Bifrost n°59
J.G.Ballard
Décidé il y a deux ans, ce numéro spécial Ballard est devenu un hommage posthume. Rappelons en effet que l’auteur de La Forêt de cristal est décédé le 19 avril 2009. Mais, comme il se doit, la revue commence par quelques nouvelles, la première due carrément au Maître honoré, Autobiographie secrète de J.G. Ballard, texte court et brillant, dans lequel il se déclare enfin « prêt à s’atteler à sa véritable tâche » au milieu d’un monde totalement vidé de ses habitants... Suivent quatre récits ’ballardiens’ écrits par des auteurs qui n’ont jamais caché leur admiration pour Ballard. Le jeune Jacques Mucchelli tout d’abord, avec Vermilion Dust, au titre explicite, assez violent. Perspectives de fuite de Jean-Claude Dunyach commence et se conclut par un orgasme et décrit une relation affective complexe mâtinée d’expériences scientifiques hallucinantes. Tropique d’étoiles, de Jacques Barbéri, mêle érotisme (à nouveau) et politique dans un style remarquable, nouvelle cyclique relatant les affres d’un astronaute sur le déclin victime d’une expérience incompréhensible. Pour clore cette belle série, qui mieux que le vétéran Jean-Pierre Andrevon : avec La Mémoire des jours noyés, il esquisse en traits rapides la poursuite échevelée d’un voyageur temporel à la recherche de l’enfant... J.G. Ballard. Texte remarquable à la fin désenchantée. Après ces quatre fictions, et les inévitables critiques (qui évitent cette fois toute polémique, contrairement à celles du n° 58), suit une petite recension sur la revue « Le Rocambole », bulletin de l’Association des Amis du Roman Populaire. Un must pour les amoureux de vieilleries. Où l’on parle de cabinets de lectures dans les années 1830, et des romans de Paul de Kock. Pour les amateurs, voir www.lerocambole.com.

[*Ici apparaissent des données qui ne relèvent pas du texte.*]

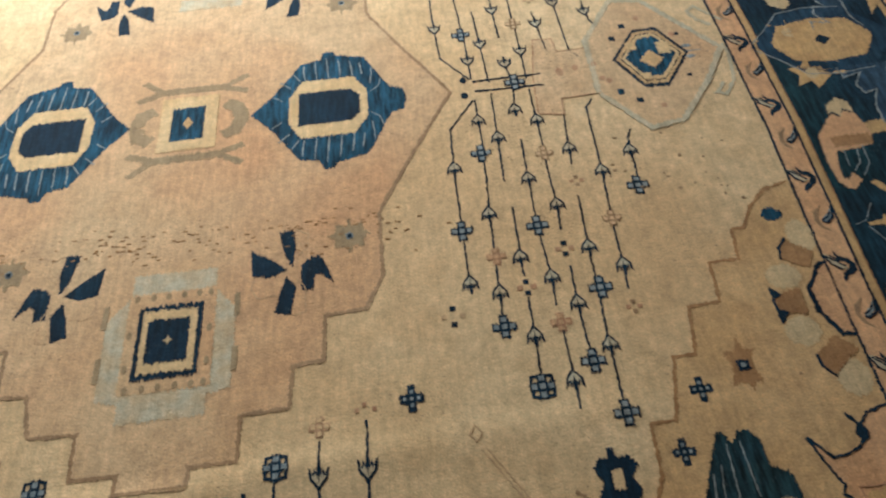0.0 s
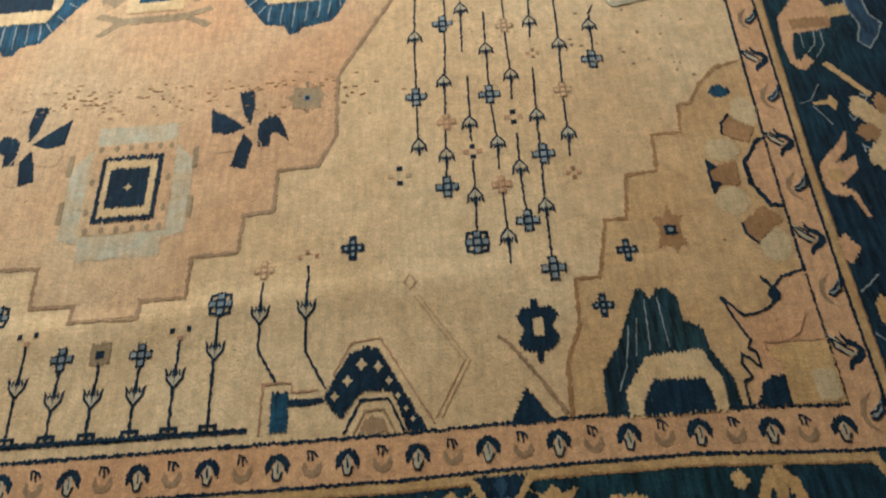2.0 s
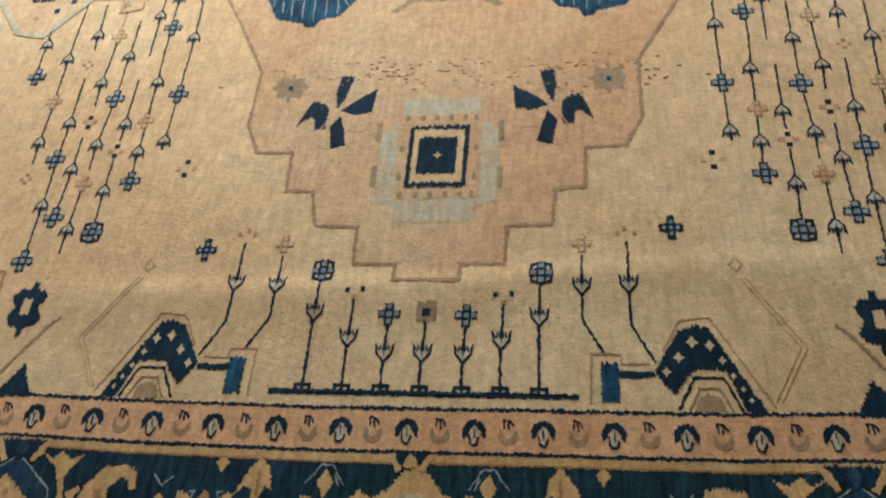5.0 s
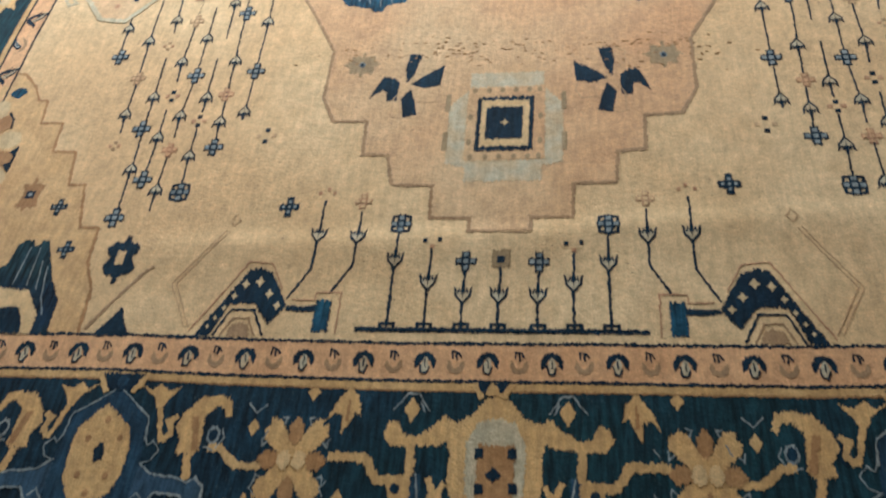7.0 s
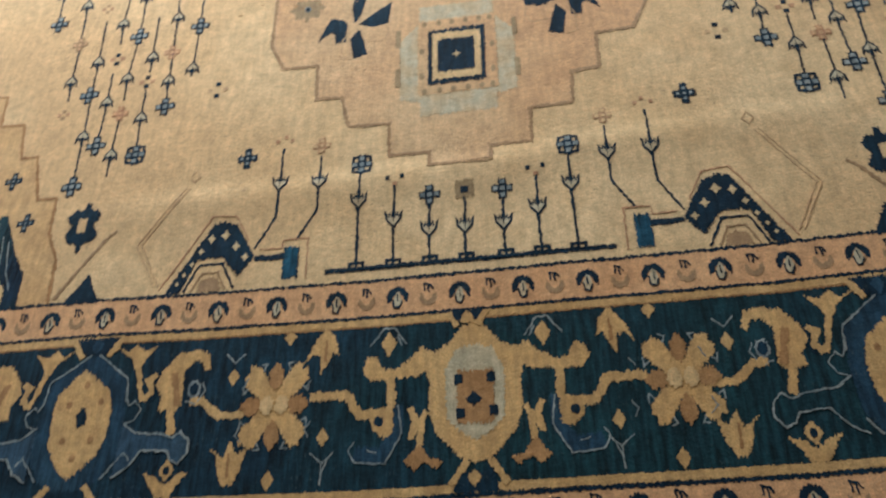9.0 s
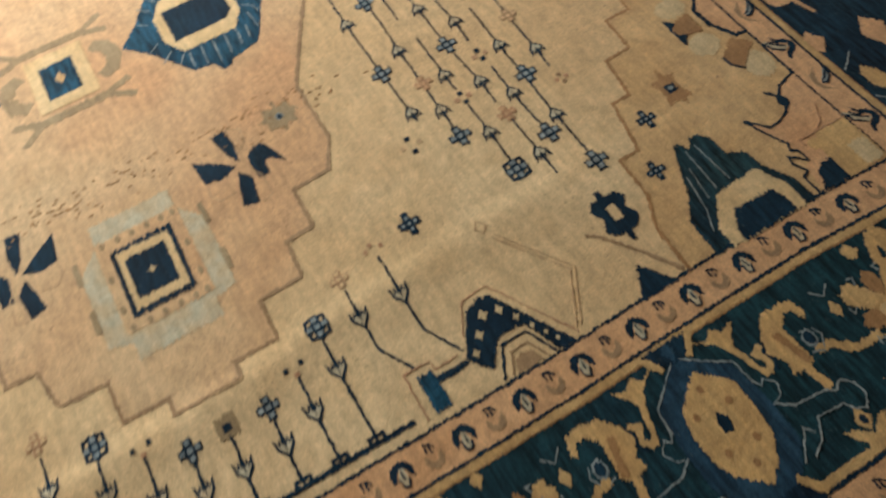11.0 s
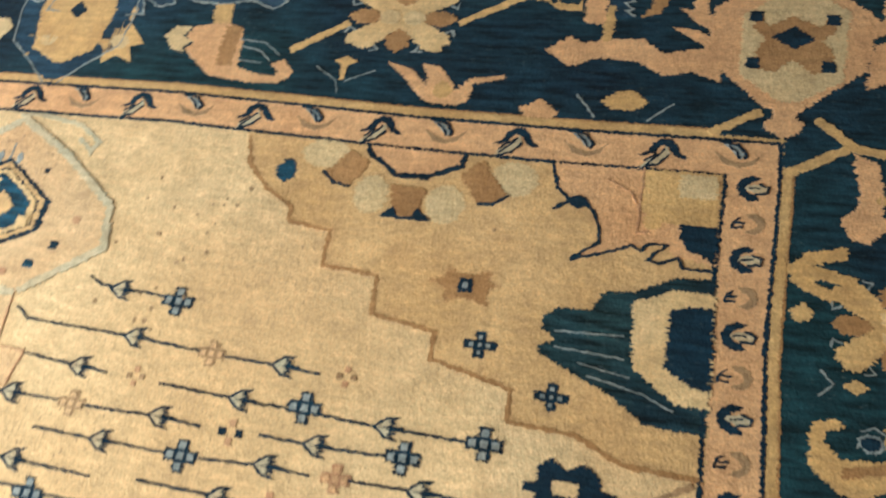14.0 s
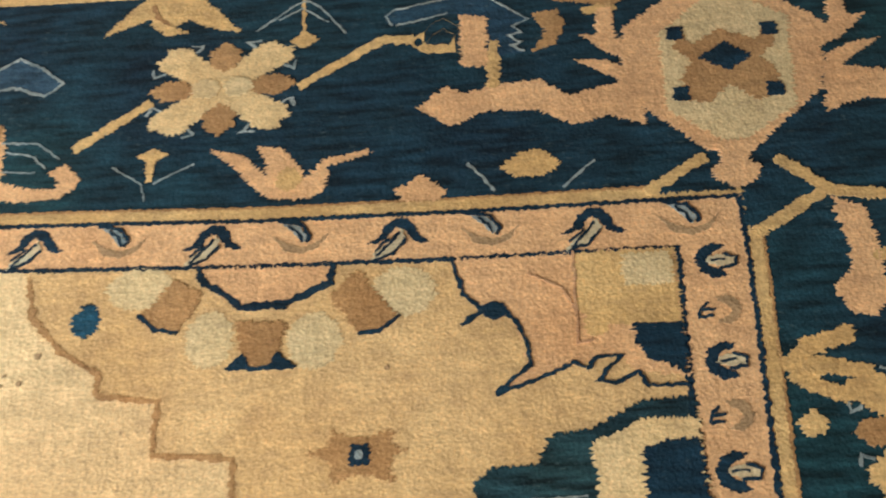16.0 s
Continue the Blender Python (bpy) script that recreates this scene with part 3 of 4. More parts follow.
add("bent_tulip", [("navy", 2, [stroke([(239, 255), (239, 213)], 3.5), stroke([(239, 188), (239, 142), (270, 86)], 4)])] + leaf(239, 201, 1.0, False) + knot_flower(240, 276, 15, "rust", "cream"), ALL, "tulip with a faded rust flower on a bent stem")
add("stand_motif", [("blue", 2, [rect(263, 15, 288, 73)]), ("navy", 2, [[(286, 52), (318, 51), (338, 55), (337, 62), (315, 61), (287, 64)]]), ("rust", 2, [stroke([(248, 12), (250, 88), (291, 88), (292, 72), (330, 74)], 2.6)])], ALL, "small blue stand with a navy arm")
dome = [(338, 62), (372, 124), (398, 136), (415, 131), (482, 4), (456, 4), (434, 66), (392, 66), (362, 28), (350, 42)]
add("dome_motif", [("navy", 2, [dome]), ("pale", 3, [[(x - r, y), (x - r * 0.4, y + r * 0.4), (x, y + r * 1.2), (x + r * 0.4, y + r * 0.4), (x + r, y), (x + r * 0.4, y - r * 0.4), (x, y - r * 1.2), (x - r * 0.4, y - r * 0.4)] for x, y, r in ((353, 62, 7), (371, 84, 8), (391, 108, 9), (415, 103, 8), (430, 80, 6), (442, 57, 5), (453, 38, 4.6), (462, 22, 4))]),
                   ("navy", 2, [stroke([(366, 6), (390, 54), (429, 54), (450, 6)], 4)]), ("faded", 2, [stroke([(380, 6), (396, 38), (422, 38), (437, 6)], 3), both([(408, 30), (394, 25), (388, 4)], 408)]),
                   ("rust", 2, [stroke([(349, 92), (376, 143), (418, 148), (492, 14)], 2.4)])], ALL, "navy arched dome with pale dots")
add("faint_line", [("blush", 2, [stroke([(470, 212), (538, 104), (494, 22)], 2.2), stroke([(476, 214), (546, 104), (502, 22)], 2.0), stroke([(464, 250), (474, 236), (464, 224), (455, 236)], 2.0, True)])], ALL, "faint rust double line with a small loop")
add("small_cross", little_cross(377, 304), ("as drawn", "far"), "small navy cross with pale cells")
add("small_cross", little_cross(-373, 265), ("as drawn", "far"), "small navy cross with pale cells")

# ---- the corner of the field ----
flank = stairs((679, 4), [(4, 84), (11, 27), (13, 27), (4, 78), (37, 1), (24, 100), (33, 1), (13, 83), (50, 3), (6, 75), (48, 1), (8, 61), (20, 0), (25, 43), (35, 34), (42, 11)])
add("corner_piece", [("ochre", 1, [flank + [(1058, 640), (1050, 400), (1048, 2)]]), ("brown", 2, [stroke(flank, 6)])], ALL, "stepped ochre corner piece with a brown outline", (-12, 2, -0.035))
add("dark_flower", [("navy", 2, [[(640, 192), (650, 192), (651, 179), (668, 178), (679, 165), (668, 146), (677, 130), (668, 112), (653, 110), (650, 92), (643, 92), (642, 108), (625, 112), (617, 125), (628, 145), (617, 165), (626, 177), (640, 179)]]),
                    ("cream", 3, [rect(641, 132, 656, 160)])], ALL, "dark navy flower with a cream heart", (-8, 10))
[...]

Enfin Ballard vient. Le dossier est entamé, après l’introduction de Richard Comballot, par un interview réalisé par Philippe Hupp en 1973, en pleine époque New Wave, juste après Crash ! et Vermilion Sands. Un arrêt sur l’image temporel. Louis-Vincent Thomas décrypte ensuite savamment l’image de la Mort dans l’oeuvre de Ballard. D’autres entretiens et essais suivent encore, tous éclairant la personnalité complexe et fascinante de l’écrivain anglais qui paraît bien moins pessimiste que l’on pourrait croire. Je citerai les pages de Dunyach encore, sur l’espace et le temps ou le souvenirs de Maxime Jakubowski. Enfin, l’indispensable guide de lecture des principaux ouvrages et une bibliographie fouillée terminent ce numéro exceptionnel. Ballard fut un homme au ’regard extrêmemement lucide porté sur le monde contemporain’ comme l’écrit Olivier Noël dans le guide à propos de Millénaire mode d’emploi, un de ses livres les plus passionnants. Rien n’est plus vrai et ce numéro sera thésaurisé précieusement.